During this spooky time of year, there are many parties to attend! Bringing treats to every event can be hard on the wallet! Here are some simple, but festive treats that can be put together without "breaking the bank" that will delight your kids, your grandparents, and all ages in-between! Here at Bel Aire Senior Living, we are always looking for new holiday activities to make our residents feel right at home during the holidays!
No party is complete without a good bowl of...
Halloween Party Mix!
- 1 large egg white
- 1 teaspoon Worcestershire sauce
- 2 tablespoons packed light brown sugar
- 1 tablespoon chili powder
- 1/2 teaspoon salt
- 5 cups popped unsalted popcorn
- 2 cups mini pretzel twists
- 2 cups salted roasted peanuts
1. Preheat oven to 325ºF and line a large rimmed baking sheet with parchment. Whisk together egg white, Worcestershire sauce, sugar, chili powder and salt in a large bowl. Add popcorn, pretzels and peanuts and toss to coat.
2. Spread mixture on baking sheet and bake until crisp, about 20 minutes, stirring once or twice during baking time. Set baking sheet on a wire rack until mixture has cooled completely.
This Halloween twist on a classic dish is sure to leave everyone wanting more!
Parmesan Breadstick Broomsticks!
- 2 1-lb. pieces frozen pizza dough, thawed
- 2 tablespoons milk
- 1/4 cup grated Parmesan
1. Preheat oven to 400ºF. Line a large baking sheet with parchment paper or foil.

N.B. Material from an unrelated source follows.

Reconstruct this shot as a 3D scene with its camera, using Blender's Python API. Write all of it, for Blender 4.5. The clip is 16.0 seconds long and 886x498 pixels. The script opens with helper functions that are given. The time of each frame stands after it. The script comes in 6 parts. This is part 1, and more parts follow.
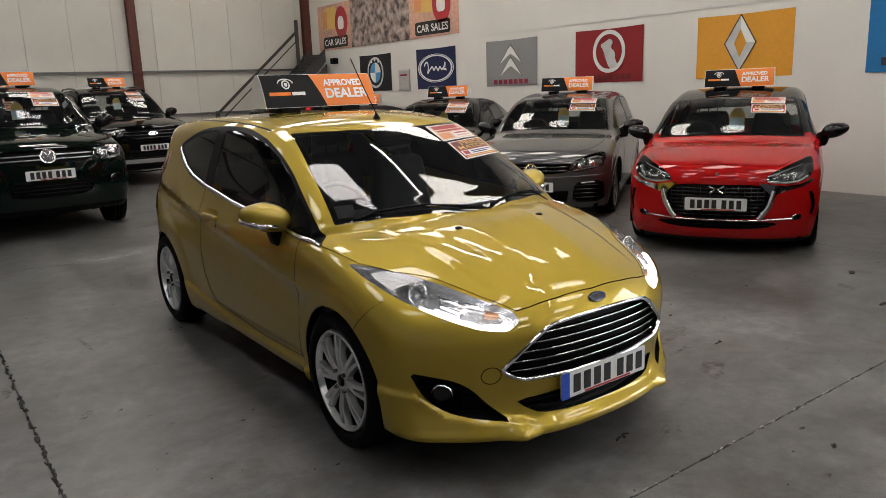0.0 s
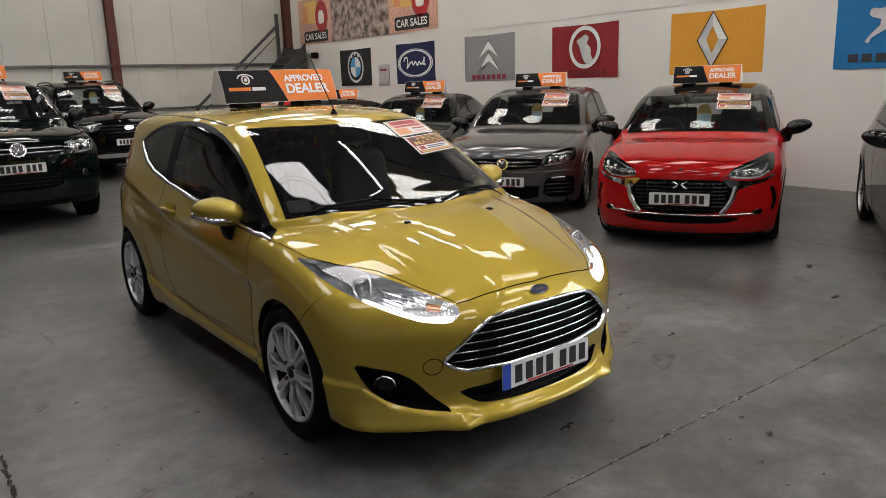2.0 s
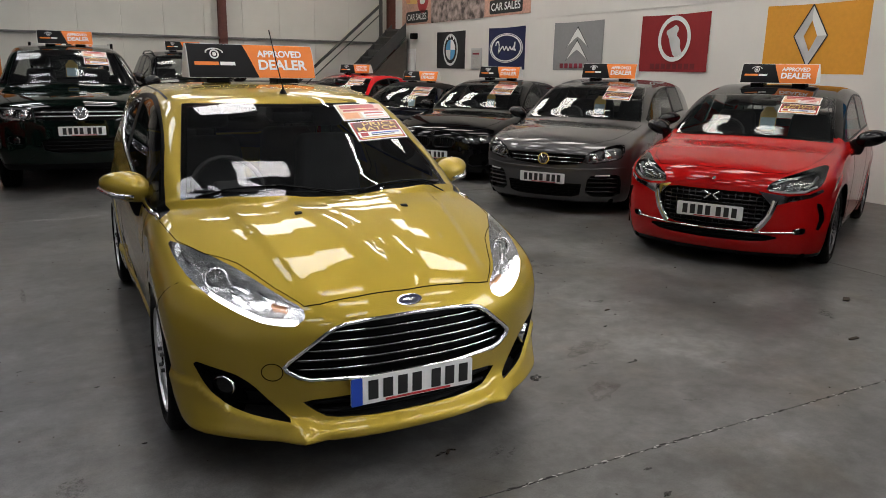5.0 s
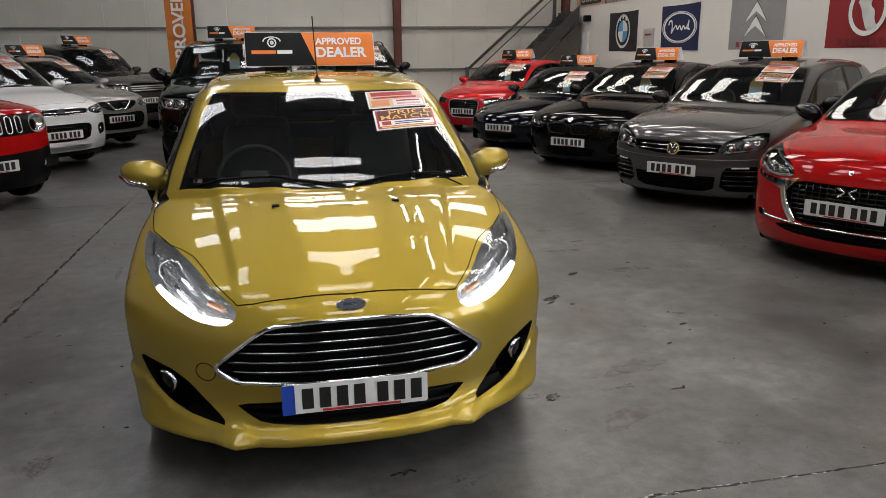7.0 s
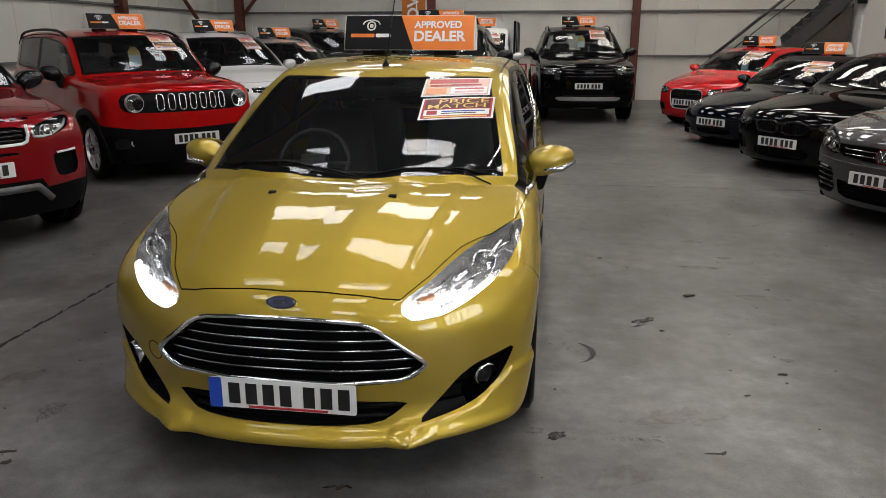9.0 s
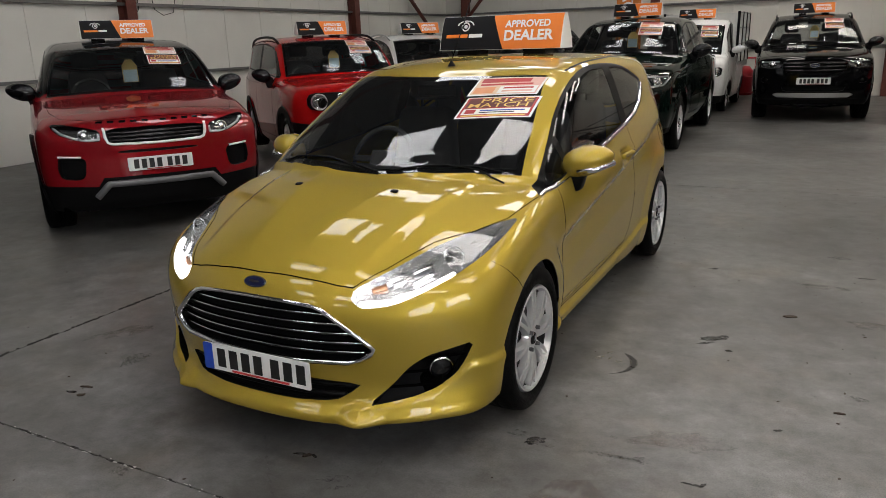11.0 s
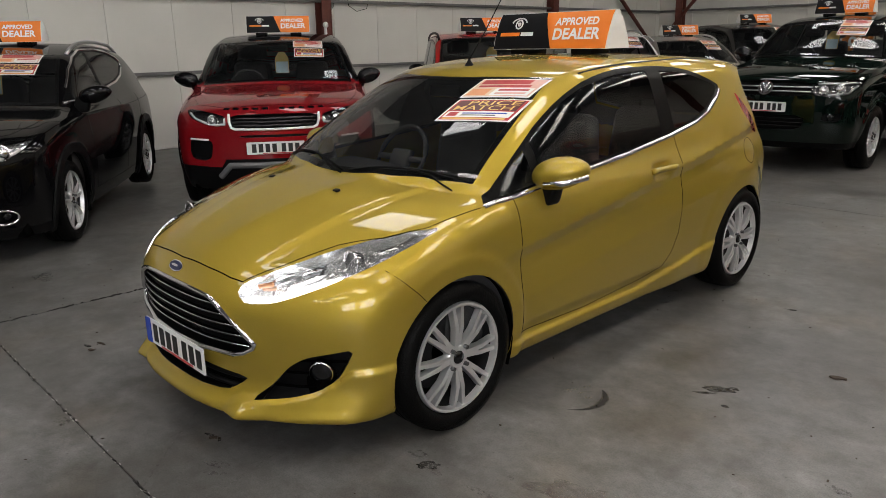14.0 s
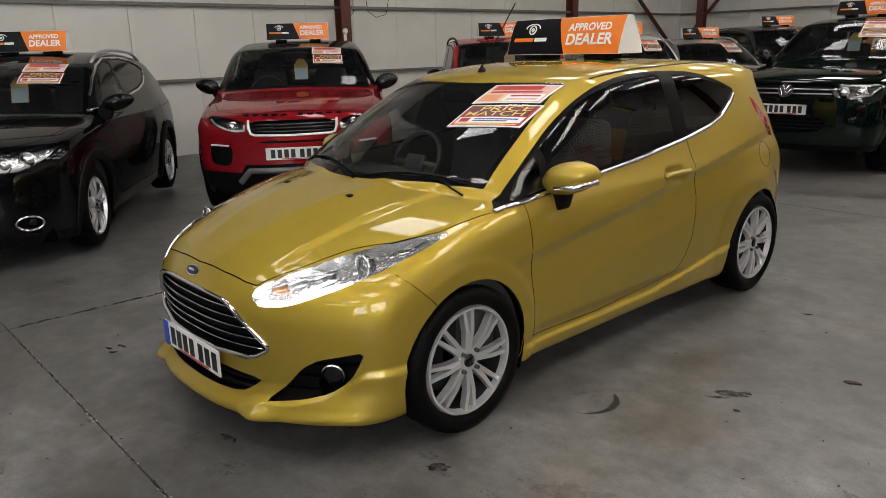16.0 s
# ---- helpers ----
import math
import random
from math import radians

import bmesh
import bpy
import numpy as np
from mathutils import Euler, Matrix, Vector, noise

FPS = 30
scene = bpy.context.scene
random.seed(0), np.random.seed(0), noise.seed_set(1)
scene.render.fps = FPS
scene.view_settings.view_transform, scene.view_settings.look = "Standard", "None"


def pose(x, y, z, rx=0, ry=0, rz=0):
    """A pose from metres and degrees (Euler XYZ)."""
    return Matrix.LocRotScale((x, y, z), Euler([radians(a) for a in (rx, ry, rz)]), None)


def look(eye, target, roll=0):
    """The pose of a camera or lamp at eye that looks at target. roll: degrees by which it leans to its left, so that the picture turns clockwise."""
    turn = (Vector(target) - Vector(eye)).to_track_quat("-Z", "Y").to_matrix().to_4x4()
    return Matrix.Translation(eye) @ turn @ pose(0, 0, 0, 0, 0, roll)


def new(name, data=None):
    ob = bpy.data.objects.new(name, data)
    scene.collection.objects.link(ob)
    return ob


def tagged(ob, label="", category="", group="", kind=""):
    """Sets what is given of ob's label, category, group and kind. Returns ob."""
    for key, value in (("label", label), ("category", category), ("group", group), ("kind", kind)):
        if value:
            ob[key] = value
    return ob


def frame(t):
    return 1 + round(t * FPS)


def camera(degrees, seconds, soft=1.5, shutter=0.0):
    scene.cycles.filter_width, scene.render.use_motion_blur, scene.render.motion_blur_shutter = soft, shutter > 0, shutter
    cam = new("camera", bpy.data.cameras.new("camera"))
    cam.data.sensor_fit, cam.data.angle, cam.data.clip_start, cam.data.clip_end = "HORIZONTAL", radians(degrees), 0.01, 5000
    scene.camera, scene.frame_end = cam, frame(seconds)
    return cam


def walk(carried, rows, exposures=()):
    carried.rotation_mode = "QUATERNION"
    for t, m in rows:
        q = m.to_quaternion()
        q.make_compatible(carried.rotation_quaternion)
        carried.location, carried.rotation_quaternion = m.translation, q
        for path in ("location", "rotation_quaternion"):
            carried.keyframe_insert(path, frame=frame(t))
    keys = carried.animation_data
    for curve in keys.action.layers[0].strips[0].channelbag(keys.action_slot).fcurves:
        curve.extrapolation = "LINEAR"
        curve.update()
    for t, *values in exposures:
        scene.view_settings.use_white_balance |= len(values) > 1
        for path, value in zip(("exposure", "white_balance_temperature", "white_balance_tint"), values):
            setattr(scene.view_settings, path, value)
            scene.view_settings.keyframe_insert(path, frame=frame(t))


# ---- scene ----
cam = camera(62.5, 16.0, soft=0.5)
PATH = [
    (0, (0.045, 0.015, 1.559), (1.198, 1.592, 1.131), -2.1),
    (0.5, (0.048, 0.025, 1.553), (1.205, 1.598, 1.121), -2.0),
    (1, (0.041, 0.026, 1.552), (1.205, 1.592, 1.115), -2.1),
    (1.5, (0.076, -0.024, 1.554), (1.25, 1.534, 1.115), -2.0),
    (2, (0.152, -0.139, 1.561), (1.331, 1.415, 1.118), -1.9),
    (2.5, (0.256, -0.306, 1.561), (1.439, 1.246, 1.122), -1.5),
    (3, (0.338, -0.353, 1.546), (1.511, 1.206, 1.105), -0.5),
    (3.5, (0.509, -0.313, 1.54), (1.654, 1.266, 1.099), 1.2),
    (4, (0.69, -0.353, 1.553), (1.778, 1.264, 1.103), 1.4),
    (4.2, (0.795, -0.403, 1.556), (1.843, 1.239, 1.103), 1.1),
    (6.3, (1.763, -0.446, 1.543), (2.401, 1.379, 1.03), 1.0),
    (6.5, (1.887, -0.48, 1.549), (2.466, 1.365, 1.038), 0.6),
    (7, (2.1, -0.446, 1.539), (2.501, 1.444, 1.024), -0.6),
    (7.5, (2.352, -0.348, 1.544), (2.574, 1.57, 1.023), -0.6),
    (8, (2.661, -0.325, 1.54), (2.71, 1.604, 1.013), -1.2),
    (8.5, (2.922, -0.304, 1.546), (2.774, 1.617, 1.01), -1.8),
    (9, (3.154, -0.196, 1.536), (2.878, 1.707, 0.986), 0.0),
    (9.5, (3.415, -0.126, 1.537), (3.057, 1.759, 0.975), 0.4),
    (10, (3.717, -0.12, 1.552), (3.1, 1.698, 0.993), -0.8),
    (10.2, (3.803, -0.103, 1.552), (3.113, 1.689, 0.993), -1.2),
    (12.3, (4.57, 0.451, 1.51), (3.492, 2.049, 0.975), -0.4),
    (12.5, (4.611, 0.537, 1.519), (3.522, 2.126, 0.981), -0.1),
    (13, (4.717, 0.696, 1.522), (3.588, 2.257, 0.986), -0.1),
    (13.5, (4.879, 0.809, 1.514), (3.615, 2.264, 0.982), -0.4),
    (14, (5.018, 0.85, 1.521), (3.629, 2.183, 0.978), -1.0),
    (14.5, (5.078, 0.847, 1.523), (3.665, 2.147, 0.966), -1.2),
    (15, (5.084, 0.856, 1.526), (3.662, 2.146, 0.966), -1.3),
    (15.5, (5.079, 0.857, 1.531), (3.652, 2.147, 0.983), -1.4),
    (16, (5.072, 0.857, 1.531), (3.641, 2.15, 1.0), -1.5),
]
walk(cam, [(t, look(eye, target, roll)) for t, eye, target, roll in PATH], [(0, 0.0, 6450, 10), (3, 0.0, 6300, 10), (9, -0.04, 6330, 10), (12.5, -0.04, 6520, 10), (15, 0.08, 6550, 10), (16, 0.08, 6560, 10)])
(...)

2. On a lightly floured countertop, roll each piece of dough into a 6-by-10-inch rectangle. With a floured chef's knife, cut each rectangle into six 10-inch strips. Make 3-inch lengthwise cuts at one end of each strip, 1/4 inch apart, to form broom straws. Twist and pull uncut portion of strips to form a broom handle (each breadstick will be about 15 inches long). Gently transfer broomsticks to prepared baking sheet; place at least 2 inches apart. Separate cut ends.
3. Brush broomsticks with milk and sprinkle with Parmesan. Bake until golden, 15 to 18 minutes. Serve warm or at room temperature.
Finally, this dish is sure to impress all of your guests with your marvelous baking skills!
Pumpkin Cream Roll!
- 3/4 cup cake flour (not self-rising)
- 1 1/2 teaspoons ground cinnamon
- 1 1/2 teaspoons ground ginger
- 1/2 teaspoon salt
- 6 large eggs, separated
- 1/3 cup granulated sugar
- 1/3 cup (packed) light brown sugar
- 2/3 cup canned pure pumpkin puree
- 1 1/2 (8 oz.) packages cream cheese, at room temperature
- 3/4 cup confectioners' sugar, plus more for dusting
- 3 tablespoons unsalted butter, at room temperature
- 1 tablespoon maple syrup
- 1 teaspoon vanilla extract
Preheat oven to 375°F. Lightly grease a 15-by-10-inch jelly-roll pan. Line pan with parchment paper and grease paper.
Make cake: Whisk together flour, cinnamon, ginger and 1/4 tsp. salt.
With electric mixer on high, beat egg yolks, granulated sugar and brown sugar until thick and pale, about 3 minutes. On low, mix in pumpkin and then dry ingredients.
With a clean bowl and beaters, beat egg whites and remaining 1/4 tsp. salt until stiff but not dry. Fold into batter in 3 additions. Scrape into pan; spread evenly. Bake until springy to touch, about 15 minutes.
Dust a clean kitchen towel with confectioners' sugar. Loosen cake from pan; turn out onto towel and peel off parchment. Roll cake lengthwise in towel; turn seam to bottom and let cake cool.
Make filling: Beat all 5 ingredients on high until smooth, about 3 minutes. Unroll cake, spread filling evenly and reroll. Trim ends diagonally and dust with confectioners' sugar.